ARMAS DE FOGO E SOCIALIDADES MASCULINAS EM GUERRA

Se, de um lado, há crenças que validam o uso da violência armada para confrontar problemas interpessoais e, de outro, há um arsenal de armas de fogo imenso, além das armas que circulam como mercadorias ilícitas, o fenômeno da morte matada por arma de fogo torna-se um ponto crítico do modo como consideráveis segmentos da população masculina do país está afetada por códigos de credibilidade cujo eixo central é o do "querer falar mais alto do que o outro". A violência armada é uma derivação de uma socialidade armada aprendida nas formas e nos espaços da masculinidade concebida como atitude de ser capaz de fazer a "guerra" contra quem falta com a devida "consideração" que se espera coletivamente haver nas relações sociais entre homens.
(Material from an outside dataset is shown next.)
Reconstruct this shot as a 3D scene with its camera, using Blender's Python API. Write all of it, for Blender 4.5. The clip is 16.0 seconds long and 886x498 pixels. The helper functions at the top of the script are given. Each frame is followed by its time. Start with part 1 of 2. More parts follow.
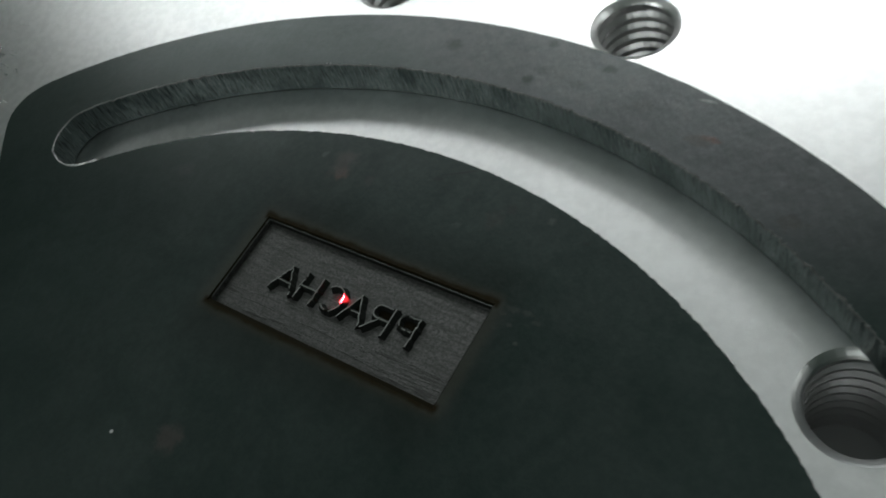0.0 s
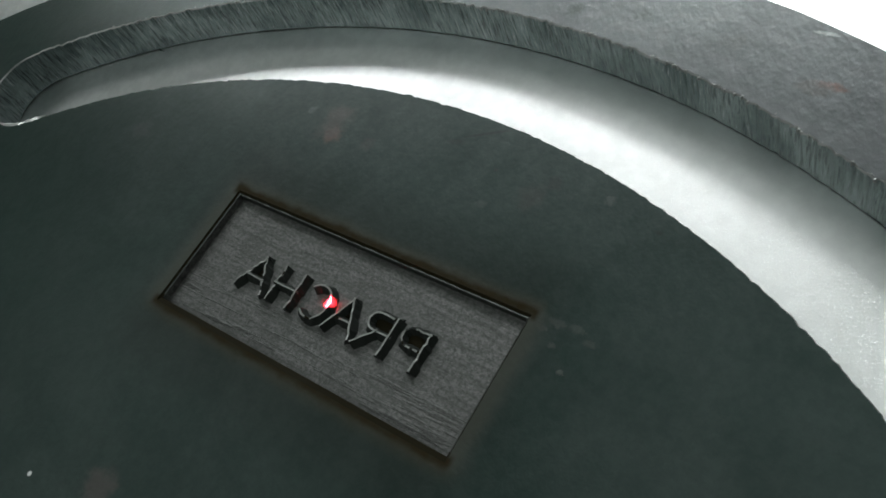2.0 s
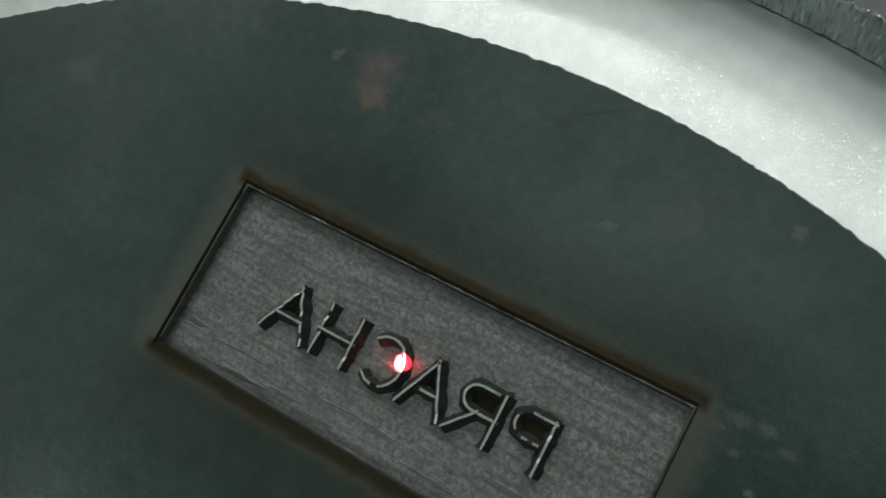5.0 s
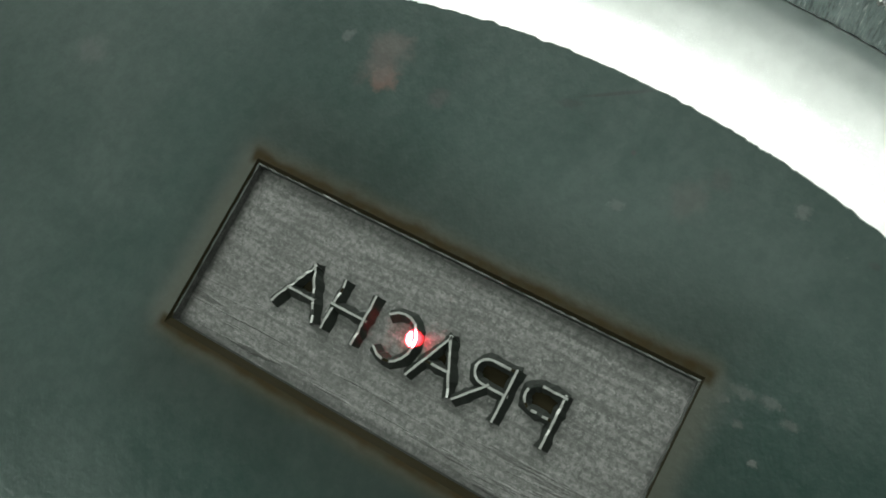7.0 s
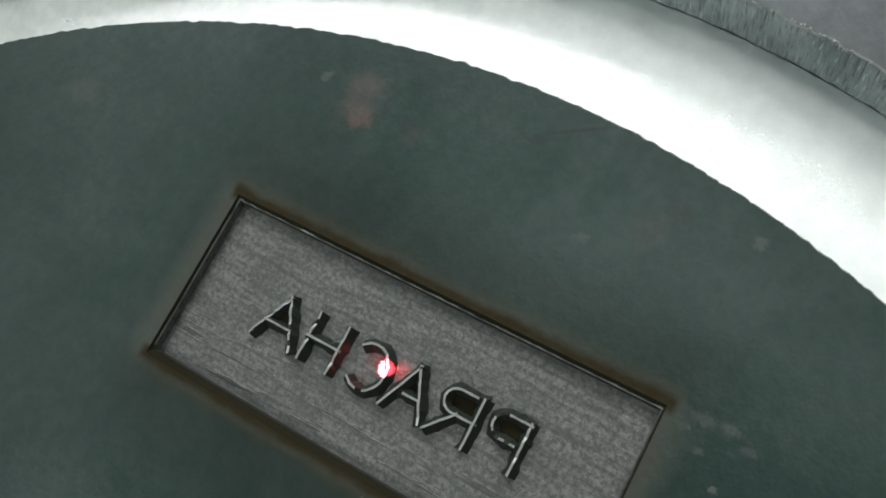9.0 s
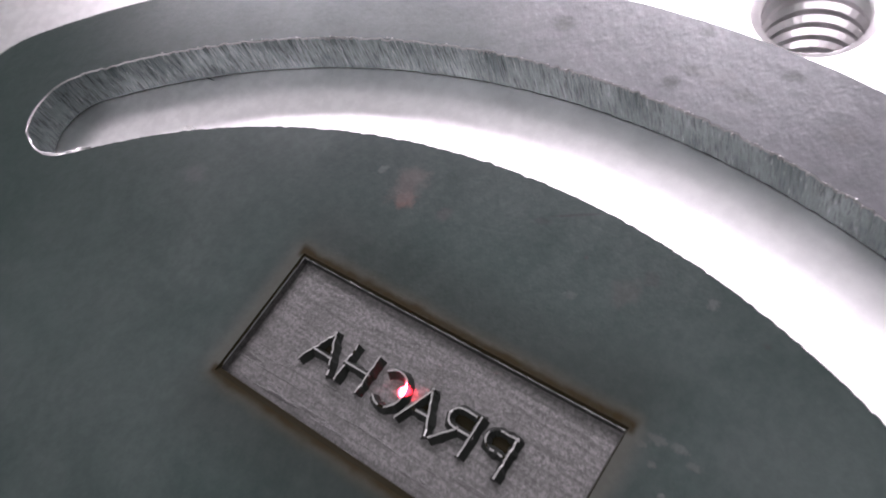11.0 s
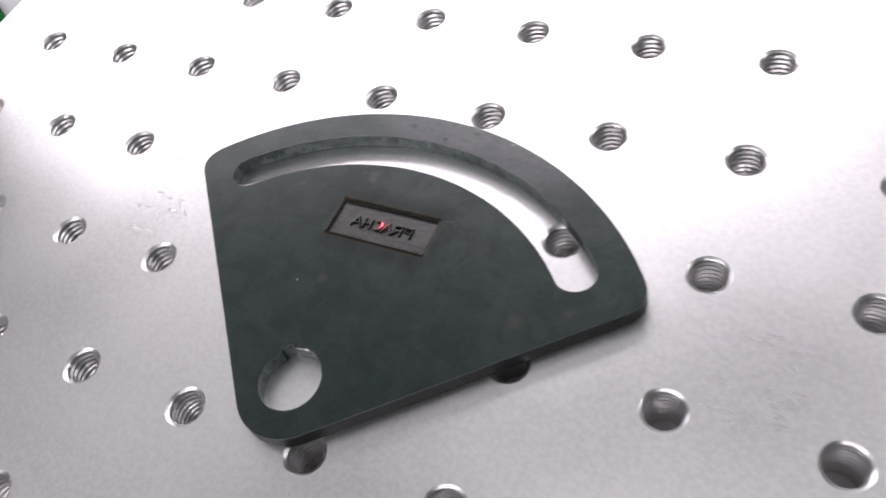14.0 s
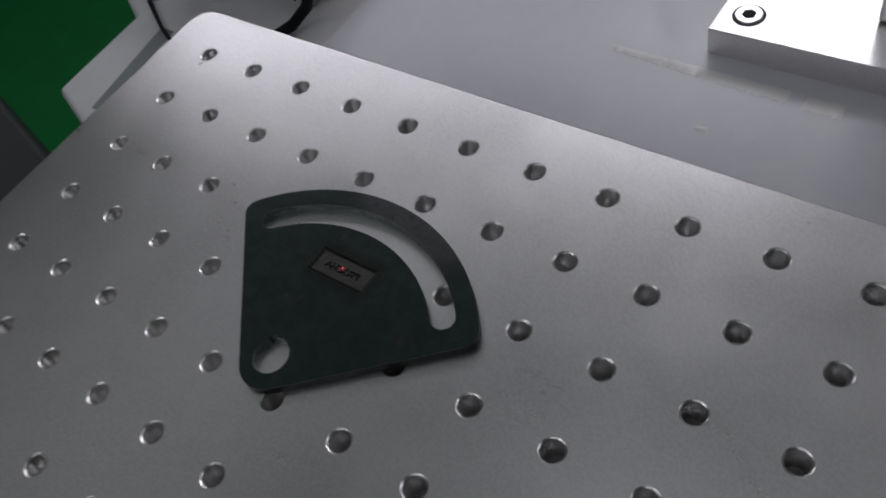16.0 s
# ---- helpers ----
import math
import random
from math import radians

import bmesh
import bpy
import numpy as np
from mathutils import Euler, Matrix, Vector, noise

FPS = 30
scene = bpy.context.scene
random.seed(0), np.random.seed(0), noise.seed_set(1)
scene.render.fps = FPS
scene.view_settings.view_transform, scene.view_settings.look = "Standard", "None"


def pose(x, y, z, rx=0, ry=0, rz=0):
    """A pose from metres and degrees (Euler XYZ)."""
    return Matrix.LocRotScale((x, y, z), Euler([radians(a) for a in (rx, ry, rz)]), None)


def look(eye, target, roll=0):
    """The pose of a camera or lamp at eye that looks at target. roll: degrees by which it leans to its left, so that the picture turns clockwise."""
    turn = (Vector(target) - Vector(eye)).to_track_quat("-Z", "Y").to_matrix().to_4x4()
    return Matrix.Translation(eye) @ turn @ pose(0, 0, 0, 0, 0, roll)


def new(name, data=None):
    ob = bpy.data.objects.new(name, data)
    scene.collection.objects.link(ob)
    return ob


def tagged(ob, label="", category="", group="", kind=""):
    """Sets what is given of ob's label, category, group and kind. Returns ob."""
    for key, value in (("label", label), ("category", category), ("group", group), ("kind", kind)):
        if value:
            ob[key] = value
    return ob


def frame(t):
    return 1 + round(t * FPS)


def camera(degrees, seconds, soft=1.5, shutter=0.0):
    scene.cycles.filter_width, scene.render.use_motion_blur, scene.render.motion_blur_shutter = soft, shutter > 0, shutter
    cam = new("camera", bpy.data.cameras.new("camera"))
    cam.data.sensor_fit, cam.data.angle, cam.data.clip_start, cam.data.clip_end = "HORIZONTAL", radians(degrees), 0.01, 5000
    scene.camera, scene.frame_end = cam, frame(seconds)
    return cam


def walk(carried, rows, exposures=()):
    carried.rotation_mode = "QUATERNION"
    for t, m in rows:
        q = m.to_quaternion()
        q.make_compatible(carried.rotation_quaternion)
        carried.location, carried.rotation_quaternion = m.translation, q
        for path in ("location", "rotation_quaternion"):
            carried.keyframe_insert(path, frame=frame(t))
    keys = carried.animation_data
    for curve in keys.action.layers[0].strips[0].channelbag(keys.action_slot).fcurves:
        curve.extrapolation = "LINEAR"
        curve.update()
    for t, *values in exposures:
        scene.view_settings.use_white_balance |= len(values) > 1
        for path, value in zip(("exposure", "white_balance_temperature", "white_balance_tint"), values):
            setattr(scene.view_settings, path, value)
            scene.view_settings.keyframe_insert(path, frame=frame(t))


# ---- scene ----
cam = camera(55.65, 16.0, soft=1.7, shutter=0.5)
PATH = [
    (0, 0.15102, -0.07228, 0.04914, 34.302, 15.820, 31.451),
    (0.5, 0.14725, -0.06906, 0.04303, 33.015, 17.229, 31.636),
    (1, 0.14476, -0.06537, 0.03861, 32.234, 17.506, 32.123),
    (1.5, 0.14364, -0.06539, 0.03834, 31.802, 17.191, 32.394),
    (2, 0.14394, -0.06537, 0.03801, 31.833, 17.622, 32.777),
    (2.5, 0.13969, -0.06383, 0.03944, 30.377, 16.944, 32.804),
    (3, 0.13891, -0.06375, 0.03971, 30.471, 16.731, 33.375),
    (3.5, 0.13865, -0.06380, 0.03958, 30.438, 16.328, 33.186),
    (4, 0.13328, -0.06002, 0.03862, 22.563, 15.172, 30.071),
    (4.5, 0.12817, -0.05666, 0.03393, 16.042, 13.856, 28.855),
    (7, 0.12724, -0.05753, 0.03478, 14.144, 12.078, 28.696),
    (7.5, 0.12897, -0.05762, 0.03449, 15.784, 13.549, 28.937),
    (8, 0.12852, -0.05683, 0.03566, 17.050, 12.737, 28.907),
    (8.5, 0.12931, -0.05757, 0.03494, 16.567, 13.133, 28.900),
    (9, 0.12907, -0.05714, 0.03532, 16.828, 12.866, 28.754),
    (11.5, 0.14197, -0.06836, 0.04465, 33.605, 15.019, 35.618),
    (12, 0.14905, -0.07526, 0.05486, 33.964, 13.553, 34.205),
    (12.2, 0.15192, -0.07657, 0.05932, 33.380, 13.723, 33.247),
    (12.5, 0.15408, -0.08589, 0.06623, 34.964, 12.658, 30.922),
    (12.8, 0.15947, -0.09518, 0.07677, 35.932, 12.492, 29.924),
    (13, 0.16484, -0.10137, 0.08841, 35.706, 12.207, 28.565),
    (13.2, 0.17067, -0.10814, 0.09606, 36.001, 12.386, 27.867),
    (13.5, 0.17695, -0.11944, 0.11126, 36.390, 11.726, 27.301),
    (13.7, 0.18191, -0.12425, 0.11468, 36.928, 12.023, 27.391),
    (14, 0.19200, -0.12667, 0.11839, 36.225, 12.851, 24.958),
    (14.2, 0.19896, -0.12665, 0.12813, 36.044, 14.255, 24.430),
    (14.5, 0.22412, -0.12342, 0.15766, 36.823, 15.175, 24.300),
    (14.7, 0.23502, -0.12125, 0.16224, 37.273, 14.598, 24.679),
    (15, 0.23345, -0.12334, 0.16479, 36.696, 14.522, 27.152),
    (15.2, 0.23484, -0.12633, 0.15875, 35.844, 14.449, 29.888),
    (15.5, 0.24548, -0.12697, 0.16708, 35.007, 13.779, 31.849),
    (15.8, 0.26030, -0.12951, 0.18502, 35.901, 13.098, 33.599),
    (16, 0.26020, -0.13167, 0.19606, 36.028, 12.875, 34.595),
]
EXPOSURES = [
    (0, -1.0, 6150, 0), (1, -0.7, 6150, 0), (1.5, -0.3, 6150, 1), (2, -0.05, 6150, 1), (2.5, 0.45, 6150, 4), (3.5, 0.65, 6150, 5), (4, 0.5, 6150, 5), (4.5, 0.35, 6200, 2), (7, 1.15, 6400, -4), (8.5, 1.05, 6270, 1), (9, 0.95, 6200, 3),
    (11.5, 1.15, 6330, 33), (12.5, 1.0, 6330, 33), (13.5, 0.55, 6330, 26), (14, 0.05, 6330, 23), (14.5, -0.55, 6250, 22), (15, -1.1, 6200, 20), (16, -1.8, 6100, 15),
]
walk(cam, [(t, pose(x, y, z, rx, ry, rz)) for t, x, y, z, rx, ry, rz in PATH], EXPOSURES)

# ---- world, lamps ----
world = bpy.data.worlds.new("room_air")
scene.world = world
world.use_nodes = True
world.node_tree.nodes["Background"].inputs[0].default_value = (0.9, 0.95, 1.0, 1)
world.node_tree.nodes["Background"].inputs[1].default_value = 0.1


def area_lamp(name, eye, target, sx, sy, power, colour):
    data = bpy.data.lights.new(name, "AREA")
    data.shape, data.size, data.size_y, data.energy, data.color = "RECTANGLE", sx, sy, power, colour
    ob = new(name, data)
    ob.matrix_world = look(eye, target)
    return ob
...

A percepção de uma falta de consideração, tal qual uma profecia autorrealizadora, como performance, à ação situada no plano do "antes a dele do que a minha", referindo-se aí à dor que será provocada nas respectivas mães daqueles que são inimigos potenciais no contexto situacional em que se avalia moralmente a falta de consideração. Ser considerado envolve um desde de poder das masculinidades armadas.

A VIOLÊNCIA LETAL, ARMAS DE FOGO E PESSOAS PRÓXIMAS

Em geral, motivações passionais, brigas interpessoais e atentados contra a vida de desafetos, somados, respondem por mais da metade das lesões provocadas pelo uso de armas de fogo. Muitos agressores são pessoas conhecidas, companheiros e familiares. É mais usual sofrer lesão por arma de fogo destas pessoas do que de desconhecidos ou de assaltantes, por exemplo. A pessoa comum, conhecida, familiar, colega, companheira, próxima e do círculo social da vítima mata muito no Brasil. A presença da arma de fogo, o que venho chamando de agência das armas, potencializa a letalidade de conflitos interpessoais.